JAKARTA (TEROPONGSENAYAN) --Keputusan DPR RI mengesahkan Nyoman Adhi Suryadnyana sebagai Anggota Badan Pemeriksa Keuangan (BPK) disebut bentuk pembangkangan terhadap konstitusi dan aspirasi masyarakat.
Menurut Ketua Umum Badan Peneliti Independen Kekayaan Penyelenggara Negara dan Pengawas Anggaran RI (BPI KPNPA RI) Tubagus Rahmad Sukendar, DPR RI sama sekali tidak mempertimbangkan aspirasi yang berkembang di masyarakat dalam proses pemilihan anggota BPK.
“Pemilihan anggota BPK saat ini seperti panggung sandiwara. Dari sekian banyak calon yang bagus-bagus, DPR RI justru memilih calon yang kontroversial.

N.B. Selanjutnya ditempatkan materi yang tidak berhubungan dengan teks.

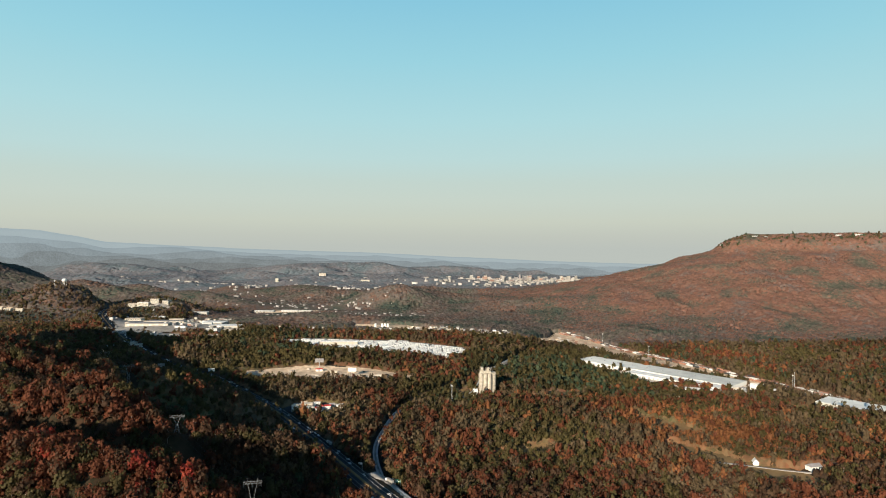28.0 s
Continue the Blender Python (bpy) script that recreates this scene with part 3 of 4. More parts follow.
# industrial park on the left of the valley
for x, y, w, d, h, rz, wall, roof, name in (
        (-425, 1536, 105, 34, 6, 2, "cream", "roofgrey", "factory"), (-410, 1600, 96, 24, 6, 2, "cream", "roofgrey", "factory"), (-500, 1610, 40, 22, 7, 2, "cream", "roofgrey", "factory"), (-470, 1560, 30, 16, 6, -4, "pale", "roof", "factory"), (-370, 1555, 34, 14, 5, 6, "cream", "rooftan", "factory"), (-335, 1512, 26, 14, 5, 4, "white", "roofgrey", "factory"),
        (-300, 1640, 62, 40, 7, -8, "pale", "roof", "factory"), (-240, 1560, 80, 36, 6, 6, "cream", "roof", "factory"), (-205, 1515, 50, 24, 6, 6, "cream", "rooftan", "factory"), (-300, 1590, 24, 14, 5, 10, "cream", "roof", "factory"), (-255, 1505, 28, 12, 5, 0, "pale", "roof", "factory"),
        (-540, 1690, 42, 26, 16, 5, "cream", "rooftan", "hotel"), (-440, 1730, 38, 22, 14, 10, "cream", "rooftan", "hotel"), (-672, 1948, 34, 18, 11, 10, "cream", "rooftan", "hotel"), (-636, 1940, 36, 20, 9, -6, "cream", "roof", "hotel"), (-606, 1950, 24, 18, 11, 8, "cream", "rooftan", "hotel"), (-570, 1952, 22, 18, 10, -12, "cream", "roofgrey", "hotel"),
        (-340, 2225, 70, 22, 6, 2, "pale", "roof", "factory"), (-250, 2235, 60, 20, 6, 0, "pale", "roof", "factory"), (-190, 2215, 46, 18, 6, 4, "cream", "roof", "factory"), (-545, 1850, 40, 22, 7, -5, "pale", "roof", "shop"), (-500, 1800, 50, 20, 7, 5, "brick", "rooftan", "shop"), (-470, 1950, 60, 24, 7, 8, "pale", "roof", "shop"), (-620, 1800, 26, 18, 8, 0, "pale", "roof", "shop")):
    building(name, x, y, w, d, h, rz, M[wall], M[roof], "light flat-roofed %s in the industrial park" % name, name, windows=8 if name == "hotel" else 0, floors=4 if name == "hotel" else 1, doors=6 if name == "factory" else 0, group="buildings of the industrial park")

# trailer lot: building and rows of parked trailers
building("depot", 75, 1400, 85, 20, 9, 3, M["cream"], M["roof"], "long cream depot building in the trailer yard", "depot", doors=14)


def trailer():
    ob = thing("trailer", 0, 0, -500, 0, "white box trailer parked in a row", "trailer", "trailers in the yard")
    boxpart("body", (-6.5, -1.4, 1.0, 6.5, 1.4, 3.7), M["white"], ob, bevel=0.1)
    bm = bmesh.new()
    box(bm, -6.3, -0.6, 0.8, 6.3, 0.6, 1.0)
    box(bm, -6, -1.25, 0.0, -3.2, 1.25, 0.8)
    box(bm, 3.6, -0.9, 0.0, 3.9, 0.9, 0.8)
    part("chassis", bm, M["dark"], ob)
    return ob


LOT = [(-80, 1438), (20, 1478), (200, 1460), (378, 1384), (314, 1256), (190, 1292), (72, 1328)]
proto = trailer()
spots = []
rr = random.Random(5)
for row in range(16):
    for k in range(136):
        u, v = -100 + k * 3.7, 1250 + row * 17
        y = v + 16 * math.sin(u * 0.012) - 0.16 * (u - 150)
        if inside(u, y, LOT) and not (28 < u < 122 and 1380 < y < 1420) and rr.random() < 0.86:
            spots.append((u, y))
spots.sort(key=lambda p: p[1])
for u, y in spots[:300]:
    copy_thing(proto, pose(u, y, h1(u, y) + 0.6, 0, 0, rr.choice((78, 82, 80, 98))))
tv, tf = [], []
for u, y in spots[300:]:
    z, a = h1(u, y) + 0.6, radians(rr.choice((79, 82)))
    c, s = math.cos(a), math.sin(a)
    b = len(tv)
    for dz in (1.0, 3.7):
        tv += [(u + p * c - q * s, y + p * s + q * c, z + dz) for p, q in ((-6.5, -1.4), (6.5, -1.4), (6.5, 1.4), (-6.5, 1.4))]
    tf += [[b + i for i in f] for f in ((4, 5, 6, 7), (0, 1, 5, 4), (1, 2, 6, 5), (2, 3, 7, 6), (3, 0, 4, 7), (3, 2, 1, 0))]
if tv:
    tagged(raw("trailers", tv, tf, M["white"]), "far rows of white parked trailers", "trailers", kind="stuff")
for o in list(proto.children) + [proto]:
    bpy.data.objects.remove(o)


# freight cars in the rail yard
def freight_car(paint):
    ob = thing("freight_car", 0, 0, -500, 0, "freight car standing on a yard track", "freight car", "freight cars in the rail yard")
    boxpart("body", (-8, -1.5, 1.2, 8, 1.5, 4.4), M[paint], ob, bevel=0.12)
    for k in (-5.8, 5.8):
        boxpart("bogie", (k - 1.3, -1.1, 0.1, k + 1.3, 1.1, 1.1), M["dark"], ob)
    return ob


YARD = [(660, 1835), (724, 1695), (768, 1540), (818, 1442), (862, 1352), (905, 1238), (953, 1137), (995, 1035), (1036, 940)]
yard_line = resample(YARD, 17.5)
cars = [freight_car(k) for k in ("rustcar", "rustcar", "rustcar", "pale", "white", "dark")]
for track, (off, fill) in enumerate(((0, 0.95), (6, 0.95), (-6, 0.7), (-14, 0.35), (12, 0.8))):
    for i in range(1, len(yard_line) - 1):
        if rr.random() < fill:
            t = (yard_line[i + 1] - yard_line[i - 1]).normalized()
            p = yard_line[i] + Vector((-t.y, t.x)) * (-off)
            copy_thing(rr.choice(cars), pose(p.x, p.y, h1(p.x, p.y) + 1.0, 0, 0, math.degrees(math.atan2(t.y, t.x))))
for o in [c for k in cars for c in (*k.children, k)]:
    bpy.data.objects.remove(o)


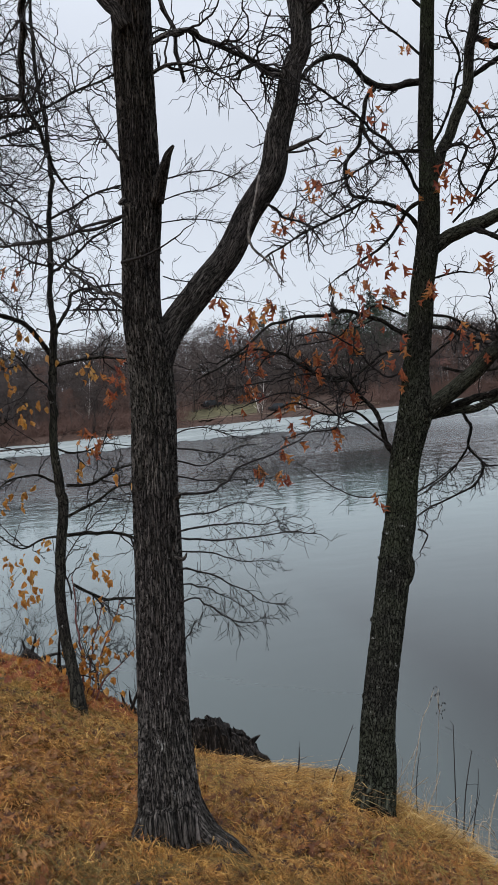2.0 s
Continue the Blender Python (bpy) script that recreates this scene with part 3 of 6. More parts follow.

Ada apa ini,” kata Rahmad Sukendar kepada media, Jumat (24/9/2021).
Sebelum fit and proper test calon anggota BPK, BPI KPNPA RI sudah melayangkan surat resmi melalui Sekretariat Komisi XI DPR RI dan Sekretariat Jenderal DPR RI untuk memberikan masukan masyarakat.
Dalam surat tertanggal 12 Juli 2021 itu, tuturnya, BPI KPNPA RI menyampaikan informasi bahwa dari 16 nama calon Anggota BPK yang akan mengikuti fit and proper test, ada dua calon yang bermasalah karena tidak memenuhi syarat sesuai ketentuan dalam Undang-Undang Nomor 15 Tahun 2006 tentang BPK. Mereka adalah Nyoman Adhi Suryadnyana dan Harry Z. Soeratin.
Pencalonan mereka bertentangan dengan pasal 13 huruf J UU 15 Tahun 2006 tentang BPK yang menyebutkan: “Paling singkat telah 2 (dua) tahun meninggalkan jabatan sebagai pejabat di lingkungan pengelolaan keuangan Negara.”
Kemudian, Mahkamah Agung RI mengeluarkan pendapat hukum (fatwa) Nomor 183/KMA/HK.06/08/2021 yang pada pokoknya menyatakan syarat pasal 13 huruf j UU BPK adalah syarat mutlak yang harus dipenuhi oleh calon anggota demi alasan terhindar dari konflik kepentingan (conflict of interest).
Pendapat hukum serupa juga dapat ditemukan dalam pertimbangan hukum (ratio decidendi) dalam Putusan MK RI Nomor 62/PUU-XII/2013 mengenai pengujian konstitusionalitas Pasal 13 huruf j UU BPK. Hasilnya, MK menyatakan pasal tersebut konstitusional agar calon yang terpilih dapat melaksanakan tugasnya secara mandiri dan bebas.
DPD RI sebagai lembaga yang diberikan kewenangan konstitusional juga telah memberikan pertimbangan yang menyatakan Nyoman tidak memenuhi syarat formil dan wajib digugurkan.
“Mengapa DPR RI seperti tutup mata dan telingan terhadap peraturan perundang-undangan dan aspirasi masyarakat? Apa kepentingan mereka ngotot memilih nama kontroversial itu,” kata Rahmad Sukendar.
Selain melanggar hukum, sejak awal dia mengamati proses pemilihan calon anggota BPK kali ini tidak lazim. Pasalnya, undangan fit and proper test kepada calon disampaikan oleh Plt Sekjen DPR RI, padahal seharusnya oleh Ketua Komisi XI.
Oleh karena itu, BPI KPNPA RI mendesak DPR RI membatalkan keputusan paripurna dan Komisi XI melakukan pemilihan ulang calon Anggota BPK sesuai dengan hukum dan konstitusi.
Rahmad Sukendar juga berharap Presiden Joko Widodo sebagai kepala Negara dan kepala pemerintahan mengawal konstitusi dan mengajak partai koalisi di DPR RI untuk membatalkan penetapan Nyoman Adhi Suryadnyana.
“Kami akan pantau dan kawal terus proses seleksi Anggota BPK RI ini karena mereka yang terpilih nanti akan menjadi pejabat publik yang memeriksa pengelolaan keuangan Negara. Semua pihak yang terlibat dalam seleksi harus taat pada undang-undang, dan tidak boleh ada benturan kepentingan sejak awal proses seleksi,” tegasnya.